自由な共産主義社会は、半日労働制の実現などにより労働によるストレスが最小限に抑えられる結果、健康寿命は延びると予測されますが、そうは言っても加齢による心身の衰えを完全に避けることはできません。そうした場合に必要となるのが介護サービスです。
共産主義社会の介護サービスは在宅を基本としつつ、他のサービス同様に、完全無償で提供されます。在宅介護サービスの拠点となるのは、市町村内各地区に設置される介護ステーションです。介護ステーションは、各地区の社会サービス全般を統括する社会事業評議会が直営します。
介護が必要になった場合は、まず社会事業評議会の窓口に相談します。その結果、対象者に対する状況調査を経て、必要なケア・プランが立てられます。その際、要介護ランクに応じてサービスの受給制限をかけるような制度はなく、必要なケアが過不足なく受けられます。
介護ステーションには在宅診療所も併設され、在宅医療もカバーした総合的なケアが24時間体制で提供されます。サービスの主力となるヘルパーの他、社会的孤立の防止のため話し相手になる傾聴ボランティアも必要に応じて参加します。

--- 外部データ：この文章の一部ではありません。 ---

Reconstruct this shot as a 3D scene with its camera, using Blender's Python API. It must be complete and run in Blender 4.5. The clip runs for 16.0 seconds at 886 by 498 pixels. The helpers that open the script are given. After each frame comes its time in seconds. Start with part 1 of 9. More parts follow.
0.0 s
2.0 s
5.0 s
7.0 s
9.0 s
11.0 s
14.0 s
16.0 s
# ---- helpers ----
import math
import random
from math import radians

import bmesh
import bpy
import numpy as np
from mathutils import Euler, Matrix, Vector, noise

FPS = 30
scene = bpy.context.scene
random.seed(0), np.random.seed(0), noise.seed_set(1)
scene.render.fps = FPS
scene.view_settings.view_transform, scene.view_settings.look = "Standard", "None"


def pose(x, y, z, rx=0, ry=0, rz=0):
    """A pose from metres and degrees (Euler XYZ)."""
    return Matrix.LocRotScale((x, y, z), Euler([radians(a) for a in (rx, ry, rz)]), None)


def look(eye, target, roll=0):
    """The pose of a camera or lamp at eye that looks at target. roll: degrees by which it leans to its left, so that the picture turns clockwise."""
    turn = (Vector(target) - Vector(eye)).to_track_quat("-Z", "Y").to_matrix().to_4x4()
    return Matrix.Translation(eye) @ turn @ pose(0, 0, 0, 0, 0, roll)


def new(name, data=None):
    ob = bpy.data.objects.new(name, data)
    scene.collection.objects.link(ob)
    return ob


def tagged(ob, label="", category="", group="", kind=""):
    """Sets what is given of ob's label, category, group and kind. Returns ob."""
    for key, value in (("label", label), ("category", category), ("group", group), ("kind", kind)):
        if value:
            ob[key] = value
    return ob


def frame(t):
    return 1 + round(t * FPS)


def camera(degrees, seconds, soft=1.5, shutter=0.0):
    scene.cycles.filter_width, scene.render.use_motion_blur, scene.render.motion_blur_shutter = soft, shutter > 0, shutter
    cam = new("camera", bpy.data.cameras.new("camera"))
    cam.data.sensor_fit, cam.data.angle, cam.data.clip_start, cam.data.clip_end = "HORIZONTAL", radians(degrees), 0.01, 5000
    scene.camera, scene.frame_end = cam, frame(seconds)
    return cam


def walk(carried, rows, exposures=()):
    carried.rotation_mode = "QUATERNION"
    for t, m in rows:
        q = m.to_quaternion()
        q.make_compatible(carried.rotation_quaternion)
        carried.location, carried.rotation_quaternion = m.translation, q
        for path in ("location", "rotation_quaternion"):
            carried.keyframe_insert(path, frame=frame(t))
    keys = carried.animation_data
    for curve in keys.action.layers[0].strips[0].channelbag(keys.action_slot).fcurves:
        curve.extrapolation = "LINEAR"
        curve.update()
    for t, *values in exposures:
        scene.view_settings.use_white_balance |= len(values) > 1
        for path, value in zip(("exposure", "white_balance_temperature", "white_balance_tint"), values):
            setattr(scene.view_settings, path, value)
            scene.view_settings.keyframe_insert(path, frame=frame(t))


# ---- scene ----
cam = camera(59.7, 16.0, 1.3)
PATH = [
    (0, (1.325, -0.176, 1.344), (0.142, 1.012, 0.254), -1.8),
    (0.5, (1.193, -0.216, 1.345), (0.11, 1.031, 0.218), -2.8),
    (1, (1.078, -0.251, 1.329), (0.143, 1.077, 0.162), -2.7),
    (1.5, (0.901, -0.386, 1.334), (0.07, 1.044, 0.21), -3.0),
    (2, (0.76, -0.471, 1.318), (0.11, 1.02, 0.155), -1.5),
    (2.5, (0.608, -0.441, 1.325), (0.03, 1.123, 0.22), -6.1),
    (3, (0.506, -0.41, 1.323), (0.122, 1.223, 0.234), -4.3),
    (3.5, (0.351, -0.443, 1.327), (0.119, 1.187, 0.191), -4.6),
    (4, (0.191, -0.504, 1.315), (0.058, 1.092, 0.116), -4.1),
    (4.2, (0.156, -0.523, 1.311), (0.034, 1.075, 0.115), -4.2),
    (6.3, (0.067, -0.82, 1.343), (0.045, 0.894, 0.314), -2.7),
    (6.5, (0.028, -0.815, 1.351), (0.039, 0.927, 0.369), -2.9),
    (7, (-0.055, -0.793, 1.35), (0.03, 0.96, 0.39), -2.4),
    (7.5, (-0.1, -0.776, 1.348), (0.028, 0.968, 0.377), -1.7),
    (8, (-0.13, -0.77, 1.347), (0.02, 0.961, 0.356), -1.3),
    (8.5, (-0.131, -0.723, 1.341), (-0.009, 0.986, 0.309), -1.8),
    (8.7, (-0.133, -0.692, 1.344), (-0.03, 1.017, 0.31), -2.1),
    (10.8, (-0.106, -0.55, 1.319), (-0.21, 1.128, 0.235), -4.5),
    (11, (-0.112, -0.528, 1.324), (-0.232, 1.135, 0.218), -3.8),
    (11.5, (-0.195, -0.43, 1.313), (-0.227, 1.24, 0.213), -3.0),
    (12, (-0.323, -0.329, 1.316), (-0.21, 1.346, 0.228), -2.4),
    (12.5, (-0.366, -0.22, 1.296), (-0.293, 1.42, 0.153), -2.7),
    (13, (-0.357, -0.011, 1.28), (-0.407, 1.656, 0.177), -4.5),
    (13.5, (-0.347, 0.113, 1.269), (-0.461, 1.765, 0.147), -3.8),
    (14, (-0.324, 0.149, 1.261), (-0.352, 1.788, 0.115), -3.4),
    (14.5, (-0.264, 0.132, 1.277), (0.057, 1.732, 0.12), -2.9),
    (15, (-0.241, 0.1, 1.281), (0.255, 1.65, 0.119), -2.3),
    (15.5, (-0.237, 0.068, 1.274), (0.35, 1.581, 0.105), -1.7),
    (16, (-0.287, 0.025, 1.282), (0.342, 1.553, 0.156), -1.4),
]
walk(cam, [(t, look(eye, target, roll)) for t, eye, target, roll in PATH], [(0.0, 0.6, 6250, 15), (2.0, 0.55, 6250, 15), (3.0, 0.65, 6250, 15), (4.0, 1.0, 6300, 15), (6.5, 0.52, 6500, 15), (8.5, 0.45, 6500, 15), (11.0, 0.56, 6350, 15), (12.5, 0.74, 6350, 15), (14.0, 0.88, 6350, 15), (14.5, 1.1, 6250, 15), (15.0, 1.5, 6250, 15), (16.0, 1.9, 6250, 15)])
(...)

こうした在宅介護システムを支える住宅制度として、介護サービス付き住宅があります。これはヘルパーが常駐する公営の介護付き住宅で、高齢者のみならず、障碍者も利用できます。この住宅は、家族も同居できるように設計されています。その結果、介護施設という特殊な制度は必要なくなるのです。
とはいえ、介護度が重くなれば、医療的ケアを伴う介護を提供する場が必要となります。そのために、高齢者看護施設が用意されます。医療的ケアを行なうため、医師も所属しますが、施設責任者を含め、看護師が主力となって最期の看取りまで行なうのが高齢者看護施設です。
さらに、看護施設でも対処し切れない医療処置を必要とする場合の備えとして、高齢者療養所があります。高齢者療養所は看護施設とは異なり、病院としての機能を備えた施設であり、医師が主力となって運営され、長期の療養も可能とします。
療養所の中でも、認知症専門療養所は認知症による徘徊その他の問題行動が多く、介護サービスの枠組みではケアし切れない場合に、集中的に症状改善を行なう場となります。症状が改善されれば退所し、自宅等に復帰することも可能となります。